▶ _Task to complete_:
Send back exactly the lines from the opening line of the records below through the one with "return core".

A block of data

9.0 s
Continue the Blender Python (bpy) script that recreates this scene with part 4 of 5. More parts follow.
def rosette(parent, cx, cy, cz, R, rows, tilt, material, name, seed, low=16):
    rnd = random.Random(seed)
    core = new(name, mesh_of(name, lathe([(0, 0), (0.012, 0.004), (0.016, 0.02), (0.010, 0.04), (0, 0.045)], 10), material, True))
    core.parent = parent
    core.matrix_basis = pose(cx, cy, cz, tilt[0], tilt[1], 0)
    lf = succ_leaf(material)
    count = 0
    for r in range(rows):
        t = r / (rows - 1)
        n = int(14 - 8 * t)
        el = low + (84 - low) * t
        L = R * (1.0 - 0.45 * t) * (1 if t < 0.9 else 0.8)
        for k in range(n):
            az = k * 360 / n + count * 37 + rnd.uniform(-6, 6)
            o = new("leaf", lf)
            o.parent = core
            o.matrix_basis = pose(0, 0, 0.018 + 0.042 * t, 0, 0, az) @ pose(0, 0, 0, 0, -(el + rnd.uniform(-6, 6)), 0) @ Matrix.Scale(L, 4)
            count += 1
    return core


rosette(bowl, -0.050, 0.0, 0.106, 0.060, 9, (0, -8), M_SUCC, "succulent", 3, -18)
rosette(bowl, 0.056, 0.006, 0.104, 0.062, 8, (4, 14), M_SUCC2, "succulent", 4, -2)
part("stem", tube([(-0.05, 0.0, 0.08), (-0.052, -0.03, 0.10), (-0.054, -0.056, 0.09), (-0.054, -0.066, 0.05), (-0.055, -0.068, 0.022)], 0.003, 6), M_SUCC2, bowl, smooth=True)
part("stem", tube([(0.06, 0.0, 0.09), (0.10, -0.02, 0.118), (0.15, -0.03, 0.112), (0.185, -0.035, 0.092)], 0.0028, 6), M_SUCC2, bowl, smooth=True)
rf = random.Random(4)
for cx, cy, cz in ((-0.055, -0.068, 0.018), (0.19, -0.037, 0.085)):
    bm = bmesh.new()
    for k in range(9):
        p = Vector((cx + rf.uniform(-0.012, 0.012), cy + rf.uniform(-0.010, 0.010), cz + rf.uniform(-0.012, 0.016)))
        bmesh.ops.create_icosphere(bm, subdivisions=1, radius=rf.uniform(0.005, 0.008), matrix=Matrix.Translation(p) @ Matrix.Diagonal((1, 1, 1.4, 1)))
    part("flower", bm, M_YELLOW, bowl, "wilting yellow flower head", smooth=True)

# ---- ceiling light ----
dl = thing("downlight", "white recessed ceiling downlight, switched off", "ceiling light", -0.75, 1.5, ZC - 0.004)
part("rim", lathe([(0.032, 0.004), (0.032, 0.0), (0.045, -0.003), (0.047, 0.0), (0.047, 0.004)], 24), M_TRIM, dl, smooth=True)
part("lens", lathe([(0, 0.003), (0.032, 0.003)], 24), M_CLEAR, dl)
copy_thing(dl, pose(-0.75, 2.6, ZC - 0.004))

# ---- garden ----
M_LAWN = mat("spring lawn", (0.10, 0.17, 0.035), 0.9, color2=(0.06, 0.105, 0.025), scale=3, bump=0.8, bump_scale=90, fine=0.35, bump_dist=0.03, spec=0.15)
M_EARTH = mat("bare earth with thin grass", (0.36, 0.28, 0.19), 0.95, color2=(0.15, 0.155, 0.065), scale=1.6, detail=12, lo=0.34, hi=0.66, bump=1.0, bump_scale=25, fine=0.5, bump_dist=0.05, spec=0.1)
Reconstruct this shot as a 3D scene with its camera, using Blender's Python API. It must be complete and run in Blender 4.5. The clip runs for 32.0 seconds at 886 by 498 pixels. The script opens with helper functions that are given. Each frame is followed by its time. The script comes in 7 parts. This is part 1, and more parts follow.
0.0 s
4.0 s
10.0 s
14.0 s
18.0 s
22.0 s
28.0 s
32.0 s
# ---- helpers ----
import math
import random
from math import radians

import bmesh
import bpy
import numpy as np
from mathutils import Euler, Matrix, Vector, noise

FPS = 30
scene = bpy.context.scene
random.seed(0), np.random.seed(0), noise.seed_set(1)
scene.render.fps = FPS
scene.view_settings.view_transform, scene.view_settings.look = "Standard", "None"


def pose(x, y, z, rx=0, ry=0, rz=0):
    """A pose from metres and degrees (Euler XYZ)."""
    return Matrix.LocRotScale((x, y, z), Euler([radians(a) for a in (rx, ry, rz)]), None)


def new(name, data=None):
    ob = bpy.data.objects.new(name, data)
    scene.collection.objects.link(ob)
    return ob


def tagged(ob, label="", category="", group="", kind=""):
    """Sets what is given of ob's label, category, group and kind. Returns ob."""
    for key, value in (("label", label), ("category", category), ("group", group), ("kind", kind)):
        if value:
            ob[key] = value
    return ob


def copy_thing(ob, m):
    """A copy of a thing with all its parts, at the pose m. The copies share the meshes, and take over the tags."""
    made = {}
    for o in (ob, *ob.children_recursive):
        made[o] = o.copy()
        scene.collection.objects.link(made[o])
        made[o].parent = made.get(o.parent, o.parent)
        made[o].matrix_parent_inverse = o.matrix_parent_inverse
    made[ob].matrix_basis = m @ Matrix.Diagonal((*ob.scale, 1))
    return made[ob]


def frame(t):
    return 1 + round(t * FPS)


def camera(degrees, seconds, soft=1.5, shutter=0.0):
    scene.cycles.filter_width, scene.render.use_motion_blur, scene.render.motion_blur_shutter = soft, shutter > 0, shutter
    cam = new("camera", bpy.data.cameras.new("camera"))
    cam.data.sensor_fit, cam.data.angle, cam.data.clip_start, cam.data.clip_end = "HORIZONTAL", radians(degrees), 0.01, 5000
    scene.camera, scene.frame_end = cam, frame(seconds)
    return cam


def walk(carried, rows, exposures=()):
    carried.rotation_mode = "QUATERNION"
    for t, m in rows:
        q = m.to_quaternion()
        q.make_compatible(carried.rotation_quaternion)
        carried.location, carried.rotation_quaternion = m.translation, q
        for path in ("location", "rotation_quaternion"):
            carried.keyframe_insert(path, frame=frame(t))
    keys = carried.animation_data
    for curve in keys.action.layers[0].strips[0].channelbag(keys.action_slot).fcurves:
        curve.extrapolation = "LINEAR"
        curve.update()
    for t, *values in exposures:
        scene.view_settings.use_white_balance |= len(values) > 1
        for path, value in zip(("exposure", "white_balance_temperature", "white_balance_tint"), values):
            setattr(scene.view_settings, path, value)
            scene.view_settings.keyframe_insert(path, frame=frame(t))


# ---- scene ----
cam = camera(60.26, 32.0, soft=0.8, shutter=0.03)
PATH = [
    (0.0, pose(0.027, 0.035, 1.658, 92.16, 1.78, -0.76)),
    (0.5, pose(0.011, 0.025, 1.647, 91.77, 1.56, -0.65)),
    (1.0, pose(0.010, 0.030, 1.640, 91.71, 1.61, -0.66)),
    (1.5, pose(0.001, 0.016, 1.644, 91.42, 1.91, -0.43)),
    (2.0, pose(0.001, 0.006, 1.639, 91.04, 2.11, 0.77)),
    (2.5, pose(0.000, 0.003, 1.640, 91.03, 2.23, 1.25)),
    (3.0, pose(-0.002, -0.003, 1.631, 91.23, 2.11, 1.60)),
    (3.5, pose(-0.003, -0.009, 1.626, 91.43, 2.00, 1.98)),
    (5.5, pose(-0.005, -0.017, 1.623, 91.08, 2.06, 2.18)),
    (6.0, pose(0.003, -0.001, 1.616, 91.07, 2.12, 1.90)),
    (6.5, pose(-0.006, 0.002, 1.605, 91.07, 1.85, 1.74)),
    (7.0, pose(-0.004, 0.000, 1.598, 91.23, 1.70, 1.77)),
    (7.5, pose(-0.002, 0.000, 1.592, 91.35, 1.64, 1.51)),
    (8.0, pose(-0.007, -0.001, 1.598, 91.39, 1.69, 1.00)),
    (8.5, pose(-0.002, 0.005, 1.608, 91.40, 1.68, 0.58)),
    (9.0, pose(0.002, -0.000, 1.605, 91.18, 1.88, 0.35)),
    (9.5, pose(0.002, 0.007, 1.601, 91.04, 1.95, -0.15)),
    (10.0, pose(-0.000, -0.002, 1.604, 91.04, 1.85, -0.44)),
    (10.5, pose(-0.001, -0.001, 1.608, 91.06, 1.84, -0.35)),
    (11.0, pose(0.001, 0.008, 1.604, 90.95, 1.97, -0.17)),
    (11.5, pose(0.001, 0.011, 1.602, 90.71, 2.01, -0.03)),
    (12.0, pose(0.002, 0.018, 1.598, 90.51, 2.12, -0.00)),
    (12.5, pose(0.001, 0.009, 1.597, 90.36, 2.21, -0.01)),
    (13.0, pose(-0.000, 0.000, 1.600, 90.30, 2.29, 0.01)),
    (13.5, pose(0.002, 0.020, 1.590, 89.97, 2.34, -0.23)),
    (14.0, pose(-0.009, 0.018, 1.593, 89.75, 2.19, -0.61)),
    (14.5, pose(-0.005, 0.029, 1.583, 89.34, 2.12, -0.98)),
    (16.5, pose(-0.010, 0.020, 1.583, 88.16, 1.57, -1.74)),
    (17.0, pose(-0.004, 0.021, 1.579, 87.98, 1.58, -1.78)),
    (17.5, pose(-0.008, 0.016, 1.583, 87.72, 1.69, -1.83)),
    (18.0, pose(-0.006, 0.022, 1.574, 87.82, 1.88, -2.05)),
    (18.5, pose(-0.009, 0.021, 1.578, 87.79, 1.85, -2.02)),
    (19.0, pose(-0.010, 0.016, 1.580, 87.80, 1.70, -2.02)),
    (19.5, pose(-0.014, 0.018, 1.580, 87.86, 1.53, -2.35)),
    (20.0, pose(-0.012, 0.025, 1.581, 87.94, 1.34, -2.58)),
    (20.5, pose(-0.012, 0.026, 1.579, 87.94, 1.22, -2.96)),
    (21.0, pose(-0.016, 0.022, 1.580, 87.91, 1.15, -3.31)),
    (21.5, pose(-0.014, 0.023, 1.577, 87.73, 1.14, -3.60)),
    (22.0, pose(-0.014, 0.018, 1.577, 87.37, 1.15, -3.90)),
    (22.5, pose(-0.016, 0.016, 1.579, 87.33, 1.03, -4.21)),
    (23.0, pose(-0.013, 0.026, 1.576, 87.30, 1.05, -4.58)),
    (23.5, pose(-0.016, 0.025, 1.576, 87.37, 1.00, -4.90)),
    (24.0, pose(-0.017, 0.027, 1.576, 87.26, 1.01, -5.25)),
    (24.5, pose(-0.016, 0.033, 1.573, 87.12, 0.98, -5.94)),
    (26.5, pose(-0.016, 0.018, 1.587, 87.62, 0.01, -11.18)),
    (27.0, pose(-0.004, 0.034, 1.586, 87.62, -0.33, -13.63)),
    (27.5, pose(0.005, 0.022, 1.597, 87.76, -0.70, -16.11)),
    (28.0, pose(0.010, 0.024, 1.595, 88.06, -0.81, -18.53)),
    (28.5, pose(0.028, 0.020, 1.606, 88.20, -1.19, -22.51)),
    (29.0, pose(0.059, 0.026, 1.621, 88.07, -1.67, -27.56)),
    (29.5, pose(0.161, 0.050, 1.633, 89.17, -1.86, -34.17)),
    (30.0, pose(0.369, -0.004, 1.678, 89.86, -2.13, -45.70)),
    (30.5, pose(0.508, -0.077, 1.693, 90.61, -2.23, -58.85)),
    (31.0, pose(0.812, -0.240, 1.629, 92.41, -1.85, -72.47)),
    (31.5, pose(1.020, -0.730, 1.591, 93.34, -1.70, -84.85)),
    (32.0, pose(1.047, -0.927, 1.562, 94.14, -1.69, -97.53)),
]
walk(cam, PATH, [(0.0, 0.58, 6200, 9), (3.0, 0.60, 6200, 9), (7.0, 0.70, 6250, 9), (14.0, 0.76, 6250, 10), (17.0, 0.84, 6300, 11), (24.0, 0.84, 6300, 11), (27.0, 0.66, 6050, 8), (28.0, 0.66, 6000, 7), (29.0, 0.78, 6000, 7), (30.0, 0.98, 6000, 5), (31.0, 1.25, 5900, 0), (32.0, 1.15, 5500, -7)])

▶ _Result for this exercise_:
9.0 s
Continue the Blender Python (bpy) script that recreates this scene with part 4 of 5. More parts follow.
def rosette(parent, cx, cy, cz, R, rows, tilt, material, name, seed, low=16):
    rnd = random.Random(seed)
    core = new(name, mesh_of(name, lathe([(0, 0), (0.012, 0.004), (0.016, 0.02), (0.010, 0.04), (0, 0.045)], 10), material, True))
    core.parent = parent
    core.matrix_basis = pose(cx, cy, cz, tilt[0], tilt[1], 0)
    lf = succ_leaf(material)
    count = 0
    for r in range(rows):
        t = r / (rows - 1)
        n = int(14 - 8 * t)
        el = low + (84 - low) * t
        L = R * (1.0 - 0.45 * t) * (1 if t < 0.9 else 0.8)
        for k in range(n):
            az = k * 360 / n + count * 37 + rnd.uniform(-6, 6)
            o = new("leaf", lf)
            o.parent = core
            o.matrix_basis = pose(0, 0, 0.018 + 0.042 * t, 0, 0, az) @ pose(0, 0, 0, 0, -(el + rnd.uniform(-6, 6)), 0) @ Matrix.Scale(L, 4)
            count += 1
    return core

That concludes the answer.